## Exercise prompt:
Make a tally of the lines in the records that include the string "tagged", and give only that number.

## Data to process:
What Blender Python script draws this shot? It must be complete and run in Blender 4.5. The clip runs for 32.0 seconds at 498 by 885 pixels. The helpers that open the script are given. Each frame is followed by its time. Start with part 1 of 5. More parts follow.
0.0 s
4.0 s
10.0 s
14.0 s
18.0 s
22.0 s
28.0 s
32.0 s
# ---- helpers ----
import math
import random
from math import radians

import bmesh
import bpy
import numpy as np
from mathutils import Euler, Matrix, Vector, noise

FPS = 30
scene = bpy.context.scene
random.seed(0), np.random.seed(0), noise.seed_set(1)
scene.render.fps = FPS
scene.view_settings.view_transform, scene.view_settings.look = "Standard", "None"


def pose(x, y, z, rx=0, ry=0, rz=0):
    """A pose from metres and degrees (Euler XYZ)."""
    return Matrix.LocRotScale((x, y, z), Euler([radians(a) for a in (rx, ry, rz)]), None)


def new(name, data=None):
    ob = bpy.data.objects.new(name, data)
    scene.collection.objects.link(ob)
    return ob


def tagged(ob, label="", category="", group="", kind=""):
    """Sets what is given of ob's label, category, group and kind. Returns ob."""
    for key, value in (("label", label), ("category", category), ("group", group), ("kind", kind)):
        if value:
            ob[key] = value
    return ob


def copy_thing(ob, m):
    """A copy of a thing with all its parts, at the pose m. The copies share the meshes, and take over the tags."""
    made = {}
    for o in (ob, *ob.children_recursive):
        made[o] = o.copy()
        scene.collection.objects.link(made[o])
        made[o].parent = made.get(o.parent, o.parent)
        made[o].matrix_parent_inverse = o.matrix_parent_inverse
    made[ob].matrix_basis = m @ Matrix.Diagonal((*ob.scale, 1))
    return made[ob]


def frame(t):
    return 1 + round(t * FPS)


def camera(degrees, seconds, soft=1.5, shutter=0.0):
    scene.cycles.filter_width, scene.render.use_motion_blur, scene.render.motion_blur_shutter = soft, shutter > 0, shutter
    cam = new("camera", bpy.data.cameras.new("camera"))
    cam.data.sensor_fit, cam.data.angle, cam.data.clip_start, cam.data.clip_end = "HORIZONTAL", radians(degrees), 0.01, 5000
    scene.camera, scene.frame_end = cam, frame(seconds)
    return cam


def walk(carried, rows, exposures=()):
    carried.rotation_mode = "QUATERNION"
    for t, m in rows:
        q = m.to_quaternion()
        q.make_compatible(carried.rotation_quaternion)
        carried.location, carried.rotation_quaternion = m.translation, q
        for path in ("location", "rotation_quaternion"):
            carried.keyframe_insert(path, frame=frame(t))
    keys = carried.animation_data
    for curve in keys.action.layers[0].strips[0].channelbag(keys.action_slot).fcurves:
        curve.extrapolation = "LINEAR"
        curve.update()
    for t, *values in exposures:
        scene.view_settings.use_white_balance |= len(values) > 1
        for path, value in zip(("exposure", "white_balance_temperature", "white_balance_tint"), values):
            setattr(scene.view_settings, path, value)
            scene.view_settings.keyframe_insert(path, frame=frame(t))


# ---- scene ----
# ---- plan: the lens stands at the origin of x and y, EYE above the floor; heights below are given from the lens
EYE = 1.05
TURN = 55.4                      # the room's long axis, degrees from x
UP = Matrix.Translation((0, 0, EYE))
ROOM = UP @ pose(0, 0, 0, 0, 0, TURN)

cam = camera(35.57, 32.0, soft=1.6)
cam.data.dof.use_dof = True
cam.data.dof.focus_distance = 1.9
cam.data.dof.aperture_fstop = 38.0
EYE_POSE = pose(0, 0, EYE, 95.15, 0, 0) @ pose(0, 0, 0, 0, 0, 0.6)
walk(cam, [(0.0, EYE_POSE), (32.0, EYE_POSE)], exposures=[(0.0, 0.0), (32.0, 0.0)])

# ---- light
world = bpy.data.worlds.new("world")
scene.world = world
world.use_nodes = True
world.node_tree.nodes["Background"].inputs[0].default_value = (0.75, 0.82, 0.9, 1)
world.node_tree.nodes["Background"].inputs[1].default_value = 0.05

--

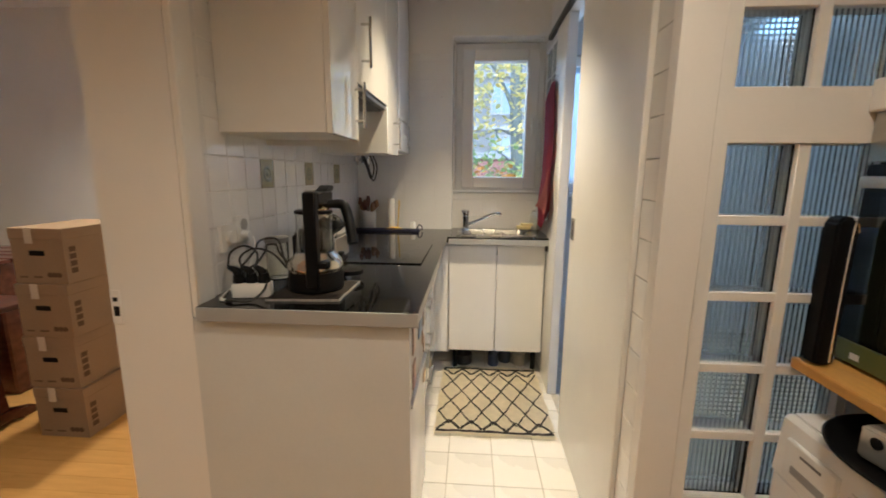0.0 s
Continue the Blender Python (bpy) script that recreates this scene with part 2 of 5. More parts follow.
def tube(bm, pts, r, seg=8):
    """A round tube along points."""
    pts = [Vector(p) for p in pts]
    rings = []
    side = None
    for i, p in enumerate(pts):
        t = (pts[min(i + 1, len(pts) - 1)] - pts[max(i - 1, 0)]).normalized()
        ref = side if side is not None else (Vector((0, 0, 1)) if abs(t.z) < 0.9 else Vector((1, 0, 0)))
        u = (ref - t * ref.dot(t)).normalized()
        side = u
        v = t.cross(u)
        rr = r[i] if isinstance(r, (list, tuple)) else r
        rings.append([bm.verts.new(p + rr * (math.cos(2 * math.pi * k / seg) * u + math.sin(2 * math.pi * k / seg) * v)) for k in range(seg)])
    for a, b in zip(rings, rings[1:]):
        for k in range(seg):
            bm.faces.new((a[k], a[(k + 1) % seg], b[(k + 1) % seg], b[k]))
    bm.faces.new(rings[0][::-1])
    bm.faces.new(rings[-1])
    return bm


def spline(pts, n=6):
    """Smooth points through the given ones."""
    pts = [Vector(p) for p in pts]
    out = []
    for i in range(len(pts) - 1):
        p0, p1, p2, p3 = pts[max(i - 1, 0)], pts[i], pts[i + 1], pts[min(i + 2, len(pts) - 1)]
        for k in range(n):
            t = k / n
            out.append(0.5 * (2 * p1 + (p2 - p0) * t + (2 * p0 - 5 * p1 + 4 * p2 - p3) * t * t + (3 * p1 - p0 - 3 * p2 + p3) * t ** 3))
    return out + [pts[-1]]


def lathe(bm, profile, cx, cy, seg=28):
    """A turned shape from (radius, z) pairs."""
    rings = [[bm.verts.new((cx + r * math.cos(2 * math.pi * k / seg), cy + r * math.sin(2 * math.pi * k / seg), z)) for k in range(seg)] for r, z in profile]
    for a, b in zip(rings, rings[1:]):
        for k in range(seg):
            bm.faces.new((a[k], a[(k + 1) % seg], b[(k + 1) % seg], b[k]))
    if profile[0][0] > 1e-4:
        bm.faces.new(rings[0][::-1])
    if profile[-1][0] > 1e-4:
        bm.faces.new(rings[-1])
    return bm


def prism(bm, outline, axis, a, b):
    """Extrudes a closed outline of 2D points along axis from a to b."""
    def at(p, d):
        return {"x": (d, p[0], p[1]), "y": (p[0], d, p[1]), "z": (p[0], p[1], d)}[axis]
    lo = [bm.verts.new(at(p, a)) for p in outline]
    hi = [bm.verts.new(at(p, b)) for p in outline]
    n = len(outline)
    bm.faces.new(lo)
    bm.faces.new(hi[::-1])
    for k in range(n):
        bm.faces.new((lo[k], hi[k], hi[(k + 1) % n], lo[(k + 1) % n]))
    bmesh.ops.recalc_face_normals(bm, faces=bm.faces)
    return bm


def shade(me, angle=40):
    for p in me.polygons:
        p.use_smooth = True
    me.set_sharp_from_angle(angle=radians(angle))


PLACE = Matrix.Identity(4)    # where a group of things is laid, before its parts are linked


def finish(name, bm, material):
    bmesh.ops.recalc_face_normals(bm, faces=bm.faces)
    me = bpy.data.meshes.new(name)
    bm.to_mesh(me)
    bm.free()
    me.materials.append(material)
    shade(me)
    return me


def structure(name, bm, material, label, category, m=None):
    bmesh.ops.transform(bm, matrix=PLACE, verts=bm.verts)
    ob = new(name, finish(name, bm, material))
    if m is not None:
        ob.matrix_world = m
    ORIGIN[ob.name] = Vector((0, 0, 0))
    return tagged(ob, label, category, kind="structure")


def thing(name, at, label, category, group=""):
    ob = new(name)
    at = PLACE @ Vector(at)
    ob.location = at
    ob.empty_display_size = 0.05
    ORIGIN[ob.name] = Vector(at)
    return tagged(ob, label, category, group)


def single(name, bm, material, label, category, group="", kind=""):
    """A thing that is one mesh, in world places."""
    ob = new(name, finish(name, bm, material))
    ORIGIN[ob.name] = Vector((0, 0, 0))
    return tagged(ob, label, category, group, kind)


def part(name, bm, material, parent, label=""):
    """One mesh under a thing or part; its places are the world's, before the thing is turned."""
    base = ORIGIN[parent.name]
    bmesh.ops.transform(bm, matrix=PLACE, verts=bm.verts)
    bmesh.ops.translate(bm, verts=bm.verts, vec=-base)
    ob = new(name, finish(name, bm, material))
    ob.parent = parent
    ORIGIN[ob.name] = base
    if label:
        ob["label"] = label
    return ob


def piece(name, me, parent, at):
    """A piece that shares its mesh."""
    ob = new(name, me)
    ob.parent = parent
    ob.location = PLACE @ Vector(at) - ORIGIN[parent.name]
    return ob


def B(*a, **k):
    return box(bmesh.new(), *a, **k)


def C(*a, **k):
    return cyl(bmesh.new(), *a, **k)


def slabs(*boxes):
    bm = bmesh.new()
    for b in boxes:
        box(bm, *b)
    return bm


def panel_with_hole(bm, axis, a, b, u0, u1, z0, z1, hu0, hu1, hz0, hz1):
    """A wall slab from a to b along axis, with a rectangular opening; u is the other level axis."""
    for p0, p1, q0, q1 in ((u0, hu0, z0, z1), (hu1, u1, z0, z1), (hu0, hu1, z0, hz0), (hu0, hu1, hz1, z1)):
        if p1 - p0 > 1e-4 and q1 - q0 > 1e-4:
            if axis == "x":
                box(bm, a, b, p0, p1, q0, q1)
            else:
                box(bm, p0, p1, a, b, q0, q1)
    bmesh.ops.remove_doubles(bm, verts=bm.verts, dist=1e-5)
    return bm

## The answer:
4